Task goal
Quote all of the data exactly as given. Skip every picture it contains.

Supplied material
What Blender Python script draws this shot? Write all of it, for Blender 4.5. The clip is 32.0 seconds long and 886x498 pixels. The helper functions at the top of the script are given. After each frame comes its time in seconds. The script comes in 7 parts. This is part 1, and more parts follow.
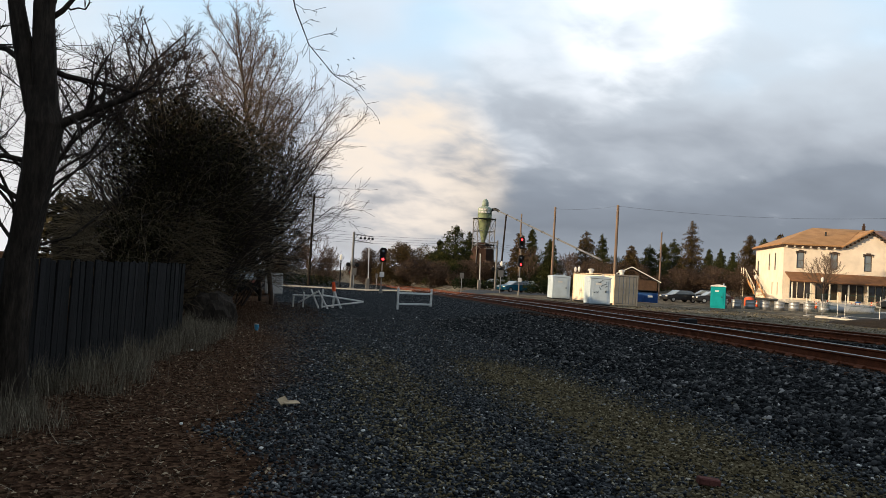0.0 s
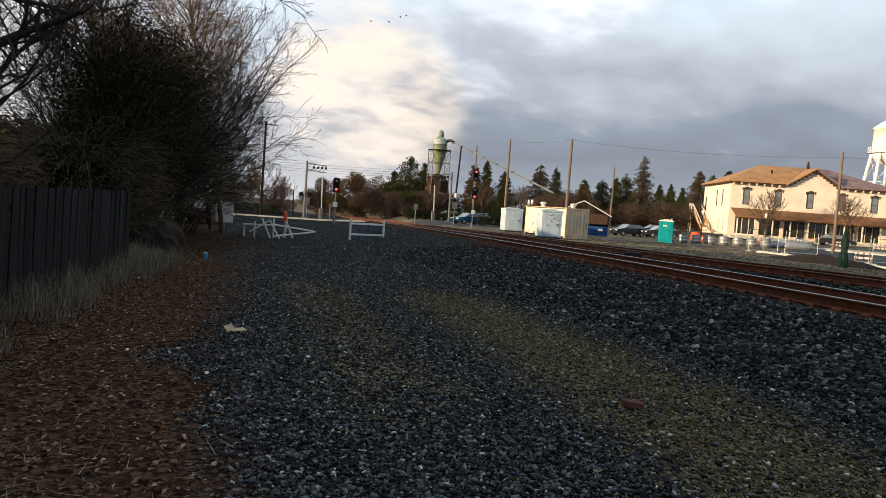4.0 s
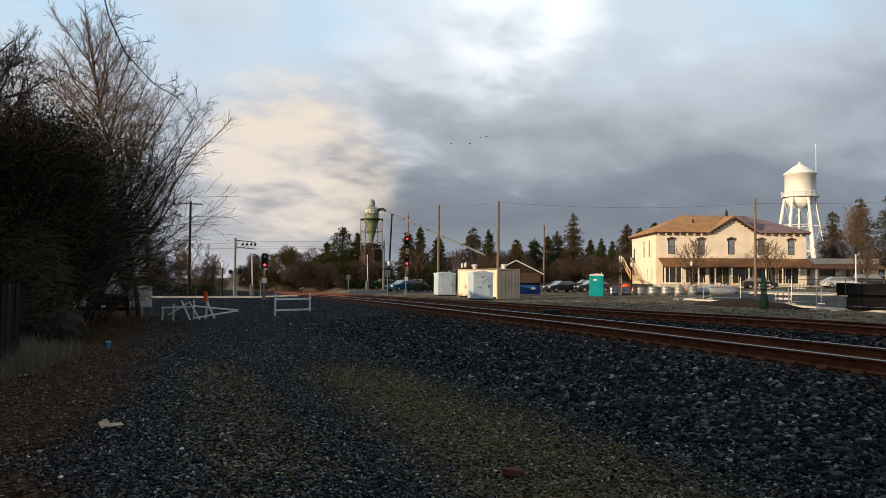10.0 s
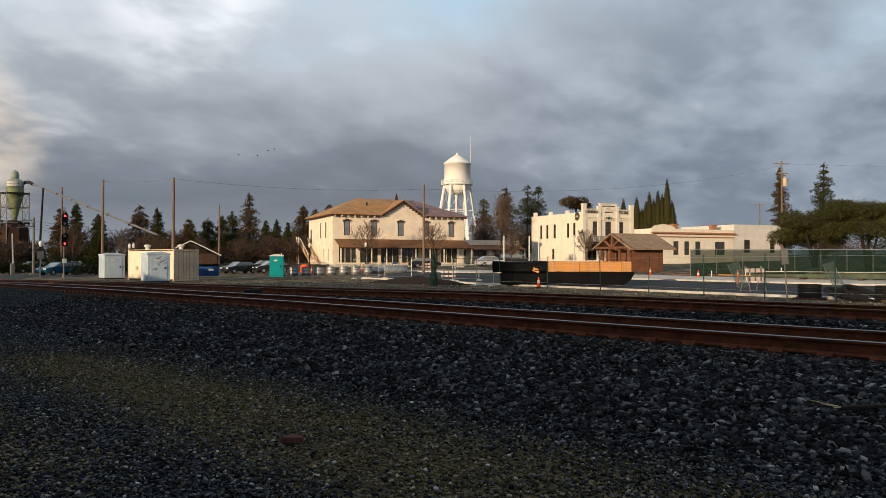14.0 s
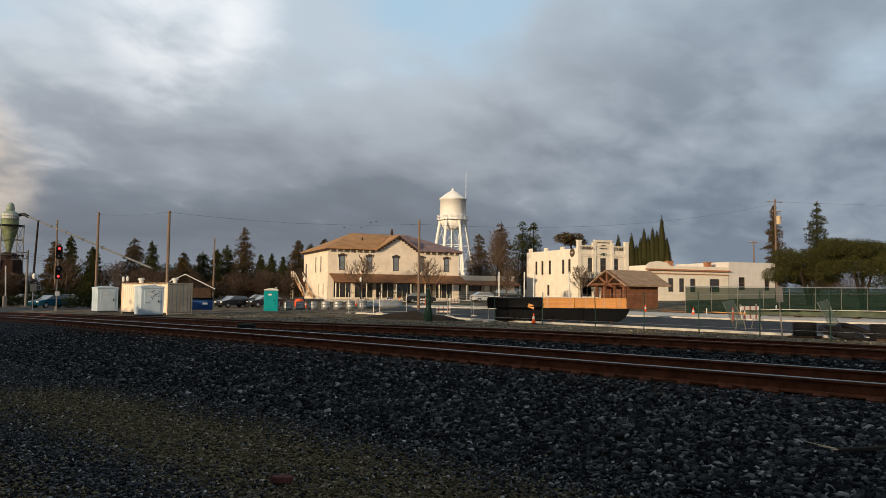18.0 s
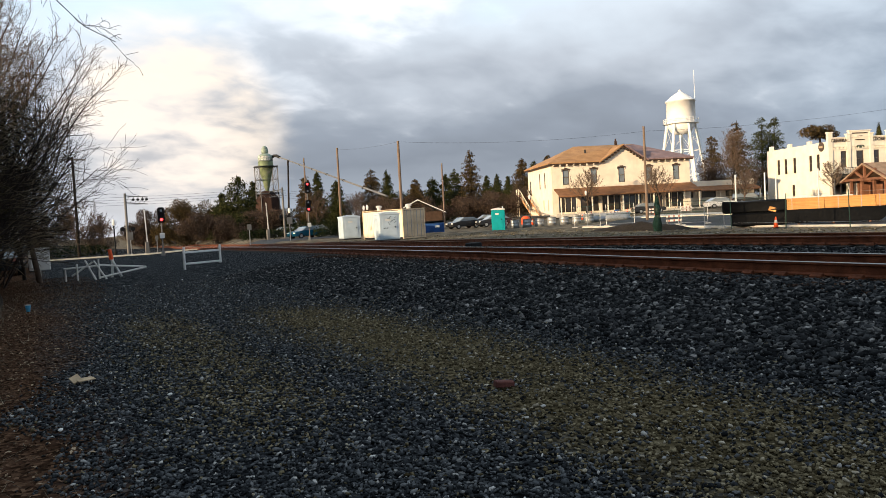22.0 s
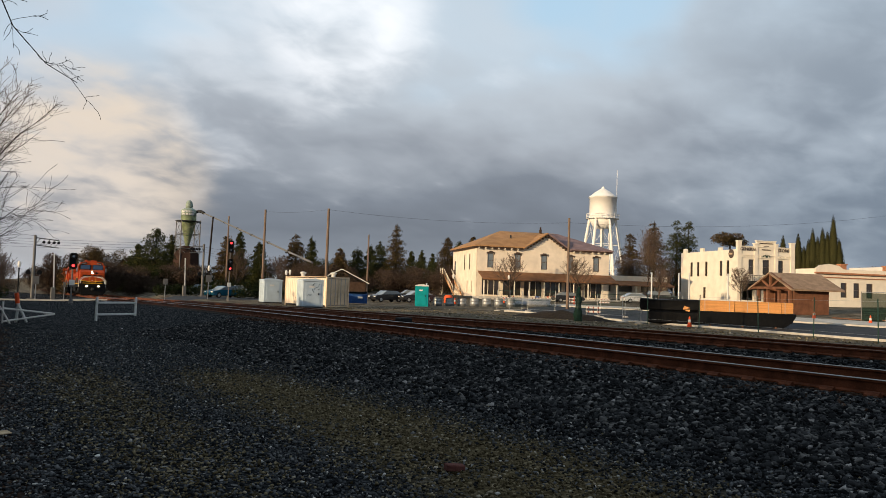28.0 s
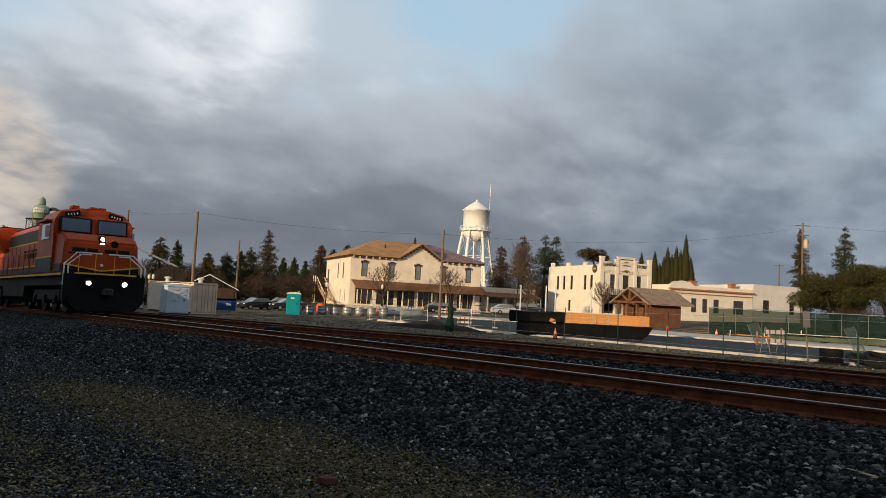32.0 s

Written answer
What Blender Python script draws this shot? Write all of it, for Blender 4.5. The clip is 32.0 seconds long and 886x498 pixels. The helper functions at the top of the script are given. After each frame comes its time in seconds. The script comes in 7 parts. This is part 1, and more parts follow.
0.0 s
4.0 s
10.0 s
14.0 s
18.0 s
22.0 s
28.0 s
32.0 s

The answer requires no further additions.